Kamis, 07 Agustus 2014

Love Live Loneliness



Saat kutulis ini, aku sedang dalam suasanan hati yang kacau. Aku bingung, aku cemas, aku panik, aku takut. Campuraduk. Aku seperti orang yang tersesat di gang dan kebingungan mencari jalan keluar. Kepalaku pusing sekali, seperti ada banyak bom bom car yang saling tabrak disana. Padahal sebenarnya ini bukan masalah yang rumit, bukan juga masalah yang harusnya dibesar-besarkan. Aku sendiri lah yang dengan tidak sengaja membuatnya menjadi rumit untukku sendiri. Aku yang membuat, aku sendiri pula yang terkena imbasnya. Pusing sendiri. Ini agak aneh, aku hanya mendapatkan ketenangan saat aku beribadah saja, lalu setelah itu? Aku kembali pusing lagi kalau pikiranku sedang kosong. Mungkin memang harusnya aku tidak boleh membiarkan pikiranku kosong, aku harus melakukan sesuatu!
Dan yang kulakukan adalah.... ya sekarang ini. Aku menulis, menuangkan apapun yang ada dalam kepalaku. Mencurahkan semua yang ada dalam pikiranku. Aku mau menulis semua yang ingin aku tulis, menulis semua yang menjadi uneg-unegku saat ini.

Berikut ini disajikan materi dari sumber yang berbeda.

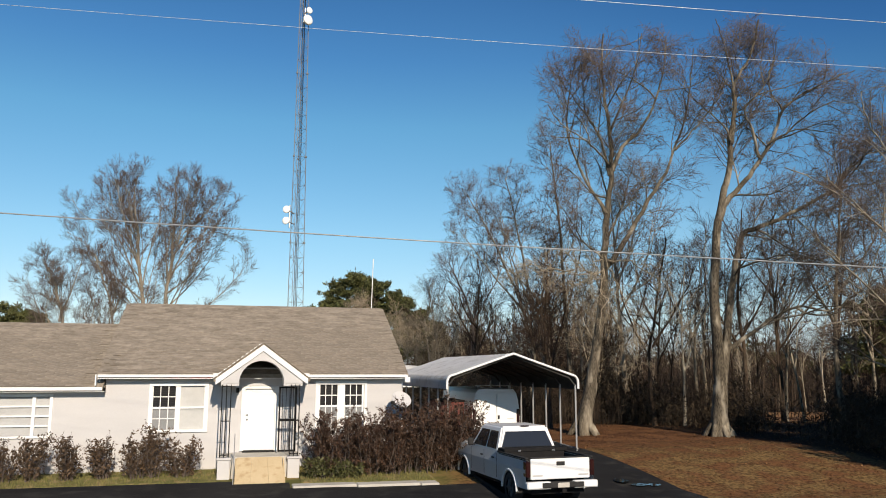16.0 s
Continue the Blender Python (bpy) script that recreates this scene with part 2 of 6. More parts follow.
def rod(bm, a, b, r, sides=6, r2=None):
    """A round bar from a to b."""
    a, b = Vector(a), Vector(b)
    d = b - a
    res = bmesh.ops.create_cone(bm, cap_ends=True, segments=sides, radius1=r, radius2=r if r2 is None else r2, depth=d.length)
    bmesh.ops.transform(bm, matrix=Matrix.Translation((a + b) / 2) @ d.to_track_quat("Z", "Y").to_matrix().to_4x4(), verts=res["verts"])
    return res["verts"]


def rods(*specs, sides=6):
    bm = bmesh.new()
    for sp in specs:
        rod(bm, sp[0], sp[1], sp[2], sides)
    return bm


def prism(bm, outline, a0, a1, axis="y"):
    """An outline of (p, q) pairs drawn along an axis: y takes p, q as x, z; x takes y, z; z takes x, y."""
    def at(p, q, a):
        return {"y": (p, a, q), "x": (a, p, q), "z": (p, q, a)}[axis]
    lo = [bm.verts.new(at(p, q, a0)) for p, q in outline]
    hi = [bm.verts.new(at(p, q, a1)) for p, q in outline]
    bm.faces.new(lo)
    bm.faces.new(hi[::-1])
    k = len(outline)
    for i in range(k):
        bm.faces.new((lo[i], hi[i], hi[(i + 1) % k], lo[(i + 1) % k]))
    bmesh.ops.recalc_face_normals(bm, faces=bm.faces[:])
    return lo + hi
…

Baiklah, akan kuawali dengan bercerita sedikit tentang kehidupanku saat ini. Aku sekarang tinggal diluar pulau Jawa, tempat dimana Papaku lahir dan dibesarkan. Kampung halaman Papaku, Kabupaten Bone, Sulawesi Selatan. Aku tinggal bersama keluarga intiku, Papa, Mama dan adik perempuanku satu-satunya. Aku meninggalkan kampung halamanku di Jawa demi hidup bersama mereka. Ya, karena setelah Papa menjemput Mama untuk ikut ke Sulawesi pada saat aku kelas 1 SMP, aku tinggal bersama Nenekku di Jawa. Beliaulah yang merawatku selama lima tahun lamanya, sejak Mama dan adikku mengikuti Papa tinggal di Sulawesi. Sejak aku SMP sampai aku lulus SMK. Selama lima tahun itulah aku hidup mandiri tanpa Mama.
Awalnya aku merasa sedih sekali saat Mama memutuskan tinggal di Sulawesi dengan Papa, aku tidak terima dan sempat marah kepada beliau. Tapi setelah kupikir lagi, mungkin inilah yang Mama inginkan selama ini; hidup bersama Suami. Ya, karena selama bertahun-tahun orangtuaku menjalani Long Distance Relationship. (Emang Cuma anak pacaran doang yang bisaaa??)
Mama dan Papa hidup terpisah bertahun-tahun, tapi bukan karena ada problem atau apa. Semua ini terpaksa mereka lakukan agar bisa mencukupi kebutuhan. Dulu Papa tidak punya pekerjaan yang tetap, beliau berpindah-pindah tempat kerja. Pernah di Jakarta, Semarang, sampai Kalimantan. Sedangkan Mama dan aku tinggal dirumah Nenek di Jawa, sampai akhirnya saat umurku 12 tahun adik perempuanku lahir. Dan di pertengahan 2007 itulah saat aku berpisah dengan Mama dan adikku. Aku sih tidak masalah kembali ditinggal Papa, karena aku sudah terbiasa jauh dengan beliau. Tapi Mama? Bayangkan saja, selama 12 tahun kamu hidup kamu hanya dirawat oleh Mama dan Nenekmu, lalu setelah itu kamu ditinggalkan dan terpaksa hidup mandiri tanpa orang yang merawatmu, membiayai hidupmu, dalam waktu yang tidak ditentukan. Bagaimana coba rasanya? Sedih kan? Dan taukah apa yang paling membuatku sedih? Pertama adalah saat Hari Raya umat Islam sedunia, Hari Raya Idul Fitri. Aku tidak bisa meminta maaf langsung pada Mama, padahal selama 12 tahun kami selalu merayakan Lebaran bersama. Jangan tanya soal Papa, kan sudah kubilang aku sudah terbiasa hidup terpisah dengan beliau. Yang kedua saat kelulusan SMP atau SMK, Mama tidak menyaksikan perjuanganku secara langsung, juga tidak bisa melihatku saat di wisuda. Momen yang harusnya tidak dilewatkan oleh anak dan orangtuanya itu malah kujalani tanpa Mama. Aku tidak bisa melihat langsung bagaimana bangganya Mama melihatku lulus dengan nilai yang cukup baik. Aku tidak bisa merasakan pelukan Mama saat kelulusan itu. Sedih sekali...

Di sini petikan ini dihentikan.